'''
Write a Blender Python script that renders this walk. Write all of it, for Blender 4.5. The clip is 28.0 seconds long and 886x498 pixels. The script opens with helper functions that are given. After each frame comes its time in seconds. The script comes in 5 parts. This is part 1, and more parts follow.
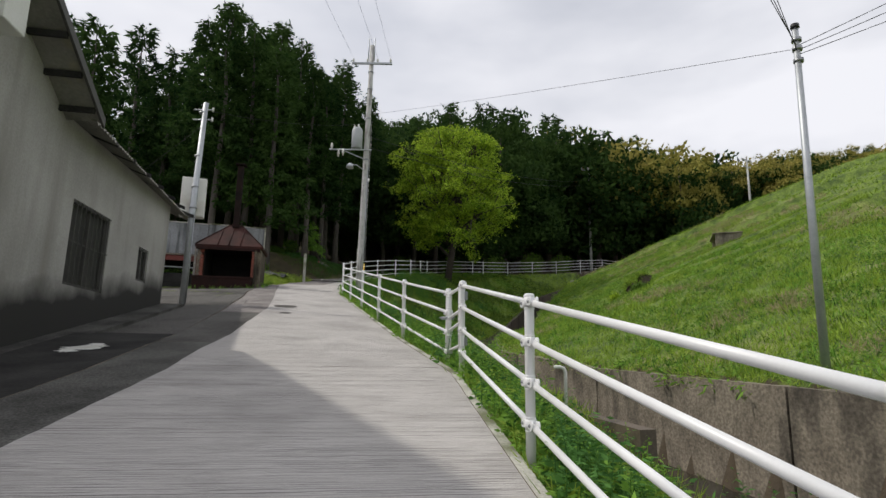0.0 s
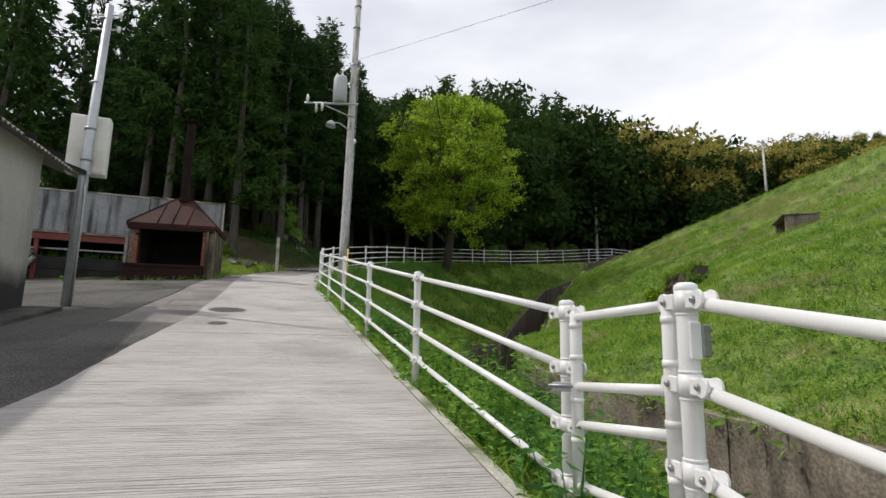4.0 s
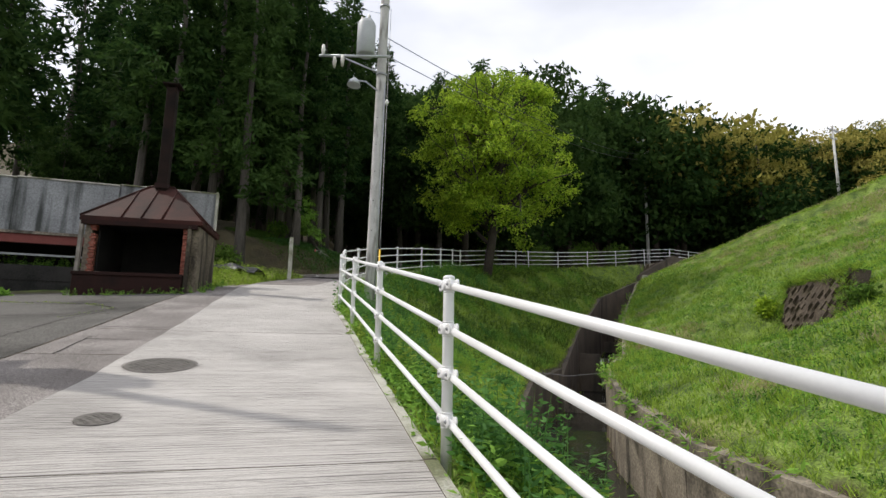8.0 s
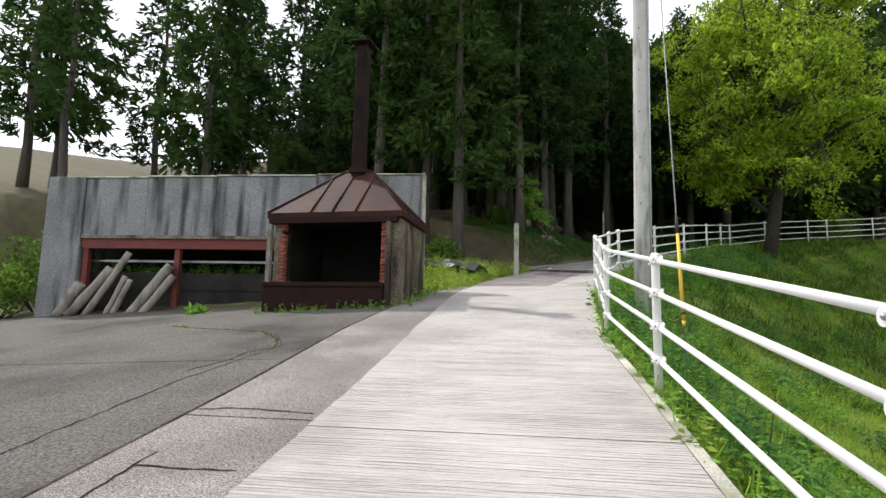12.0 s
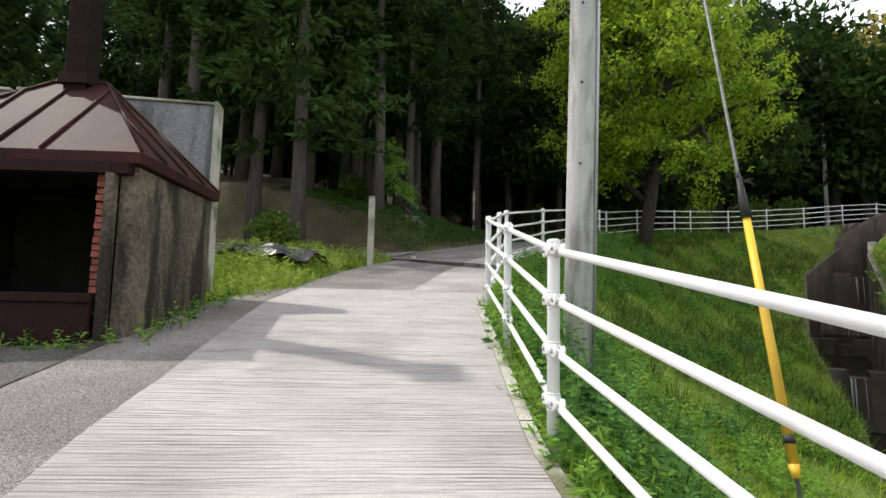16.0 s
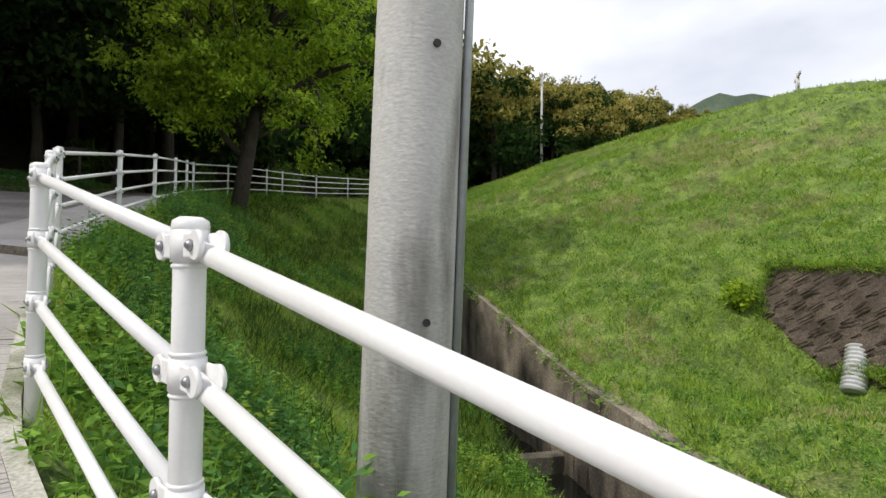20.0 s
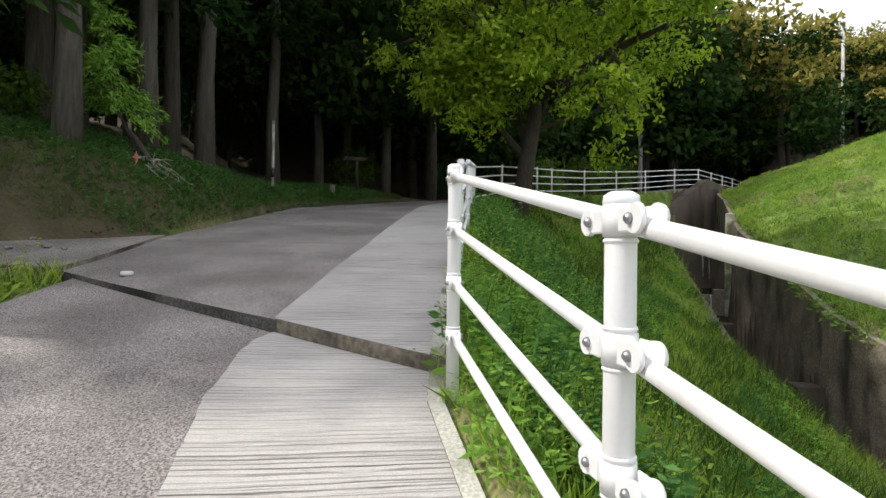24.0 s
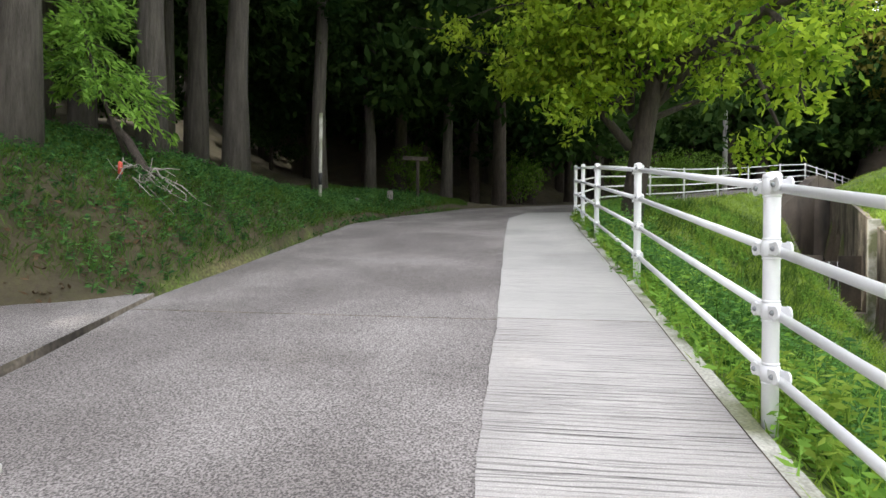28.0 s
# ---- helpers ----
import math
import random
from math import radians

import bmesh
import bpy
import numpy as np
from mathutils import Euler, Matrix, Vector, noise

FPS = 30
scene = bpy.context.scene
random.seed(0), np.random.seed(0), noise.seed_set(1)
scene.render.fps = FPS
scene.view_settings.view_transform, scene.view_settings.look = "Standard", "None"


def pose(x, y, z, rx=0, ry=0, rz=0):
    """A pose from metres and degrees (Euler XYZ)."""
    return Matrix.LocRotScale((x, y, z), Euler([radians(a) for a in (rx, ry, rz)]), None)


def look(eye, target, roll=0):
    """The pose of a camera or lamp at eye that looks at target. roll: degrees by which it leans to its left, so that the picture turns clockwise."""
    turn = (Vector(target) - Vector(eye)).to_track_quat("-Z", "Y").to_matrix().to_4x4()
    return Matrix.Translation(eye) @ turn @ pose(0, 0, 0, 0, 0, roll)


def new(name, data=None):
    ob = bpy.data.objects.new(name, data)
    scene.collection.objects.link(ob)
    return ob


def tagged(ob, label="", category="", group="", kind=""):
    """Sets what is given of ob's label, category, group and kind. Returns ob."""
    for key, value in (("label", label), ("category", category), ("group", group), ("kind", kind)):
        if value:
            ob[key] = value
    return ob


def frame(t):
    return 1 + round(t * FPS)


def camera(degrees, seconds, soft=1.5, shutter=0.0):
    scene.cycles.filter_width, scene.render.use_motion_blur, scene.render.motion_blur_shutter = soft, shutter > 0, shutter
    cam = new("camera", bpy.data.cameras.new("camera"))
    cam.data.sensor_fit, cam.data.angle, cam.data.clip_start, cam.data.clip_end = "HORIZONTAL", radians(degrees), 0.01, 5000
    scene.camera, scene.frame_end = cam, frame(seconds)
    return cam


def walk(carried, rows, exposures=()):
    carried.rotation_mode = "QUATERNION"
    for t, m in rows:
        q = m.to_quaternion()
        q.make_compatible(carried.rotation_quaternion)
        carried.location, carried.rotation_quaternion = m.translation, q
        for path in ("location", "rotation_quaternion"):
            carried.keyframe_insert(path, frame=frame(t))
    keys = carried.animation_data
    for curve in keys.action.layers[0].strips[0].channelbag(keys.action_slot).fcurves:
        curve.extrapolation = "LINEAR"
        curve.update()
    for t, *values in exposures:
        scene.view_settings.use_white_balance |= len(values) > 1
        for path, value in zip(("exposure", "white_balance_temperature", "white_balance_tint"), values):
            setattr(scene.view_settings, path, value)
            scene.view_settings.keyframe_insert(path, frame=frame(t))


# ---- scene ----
'''
◆ YOUR INSTRUCTIONS ◆
Exactly reproduce the stretch from the line with "q = m.to_quaternion()" through the line with "carried.keyframe_insert(path, frame=frame(t))", including both ends and nothing else.

◆ SOLUTION FOR THIS TASK ◆
        q = m.to_quaternion()
        q.make_compatible(carried.rotation_quaternion)
        carried.location, carried.rotation_quaternion = m.translation, q
        for path in ("location", "rotation_quaternion"):
            carried.keyframe_insert(path, frame=frame(t))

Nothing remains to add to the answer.